Una noche me fui a examinar. El procedimiento era igual que en otras fraternidades: darte una sorpresa y obligarte a que dijeras algo, que tenías que decirlo con toda sinceridad. Como parte de la broma, pues tenían un esqueleto en un cuarto oscuro rodeado de cortinas negras. Y me metí allí, encendieron la luz –con el esqueleto y yo- y me hicieron jurar que sería leal al grupo, que mantendría gran discreción en lo que hacían, etc. Pasé el examen, me felicitaron, y como a las dos semanas recibí un certificado de la logia Nueve Hermanos de la cual se me nombraba socio.

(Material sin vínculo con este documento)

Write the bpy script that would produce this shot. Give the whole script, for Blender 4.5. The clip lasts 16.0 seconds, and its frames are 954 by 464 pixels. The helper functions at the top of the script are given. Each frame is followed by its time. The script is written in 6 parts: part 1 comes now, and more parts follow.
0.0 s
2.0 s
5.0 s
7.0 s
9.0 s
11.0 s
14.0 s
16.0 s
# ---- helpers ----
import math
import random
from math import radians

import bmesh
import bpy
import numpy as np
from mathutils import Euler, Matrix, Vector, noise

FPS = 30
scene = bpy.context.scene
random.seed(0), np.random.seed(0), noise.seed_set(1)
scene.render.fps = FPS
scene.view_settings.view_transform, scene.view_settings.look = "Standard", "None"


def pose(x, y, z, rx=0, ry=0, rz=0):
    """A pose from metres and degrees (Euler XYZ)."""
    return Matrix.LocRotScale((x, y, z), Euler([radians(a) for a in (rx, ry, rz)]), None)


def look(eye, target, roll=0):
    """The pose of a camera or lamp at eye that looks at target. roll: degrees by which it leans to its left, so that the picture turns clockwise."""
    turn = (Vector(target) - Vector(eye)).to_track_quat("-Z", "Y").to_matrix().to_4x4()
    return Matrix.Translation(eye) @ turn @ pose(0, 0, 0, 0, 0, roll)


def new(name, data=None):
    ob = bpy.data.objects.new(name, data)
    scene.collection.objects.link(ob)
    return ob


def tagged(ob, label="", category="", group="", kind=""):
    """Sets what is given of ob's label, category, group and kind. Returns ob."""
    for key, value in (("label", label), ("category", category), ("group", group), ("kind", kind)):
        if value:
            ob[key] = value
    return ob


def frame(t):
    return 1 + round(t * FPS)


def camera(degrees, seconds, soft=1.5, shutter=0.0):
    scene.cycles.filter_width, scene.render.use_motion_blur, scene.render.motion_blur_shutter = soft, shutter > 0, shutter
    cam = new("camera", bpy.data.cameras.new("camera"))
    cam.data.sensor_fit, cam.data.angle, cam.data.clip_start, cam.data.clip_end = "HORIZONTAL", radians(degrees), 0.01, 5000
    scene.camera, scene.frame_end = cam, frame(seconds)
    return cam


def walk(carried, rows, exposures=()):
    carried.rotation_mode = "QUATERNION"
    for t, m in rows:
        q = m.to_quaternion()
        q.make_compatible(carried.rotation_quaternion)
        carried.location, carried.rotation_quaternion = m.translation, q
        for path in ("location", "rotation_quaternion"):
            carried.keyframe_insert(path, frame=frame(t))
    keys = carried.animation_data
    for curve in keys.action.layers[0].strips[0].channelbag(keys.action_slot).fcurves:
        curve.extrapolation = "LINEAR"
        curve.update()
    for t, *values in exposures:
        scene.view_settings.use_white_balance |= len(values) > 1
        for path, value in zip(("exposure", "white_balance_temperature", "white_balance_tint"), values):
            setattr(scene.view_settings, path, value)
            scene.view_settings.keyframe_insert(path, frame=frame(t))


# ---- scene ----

Arrom narra a su hija sus memorias
Yo me sentaba muy orgulloso en el corredor de la logia entre aquellos caballeros tan dignos y respetables, y me llevé ese papelito para los Estados Unidos guardándolo con mucho cuidado. Pero nunca tuve ocasión de usarlo. En Mount Hermon no había logia ni nada, y después en la universidad estuve muy dedicado a mis estudios, así que nunca fui un masón activo de los que se daban la mano y se apretaban un dedo en señal de reconocimiento. Y ya me había olvidado de eso hasta que tú encontraste ese certificado entre mis papeles durante mi reciente mudada[1]. De todas formas fue un gran honor que me hicieron.

Sí, en Mayarí todos me querían, hasta los perros. Cuando yo correteaba por toda la villa montado en bicicleta, los perros salían a saludarme –no a morderme, sino a saludarme- y corrían conmigo un rato. Y cuando salí de Mayarí, fue con la firme intensión de regresar algún día al pueblo que tanto quería. Pero mi destino me ha obligado a que solo pudiera volver por cortas visitas de vez en cuando.



[1] Arrom escribe sus Memorias para su hija.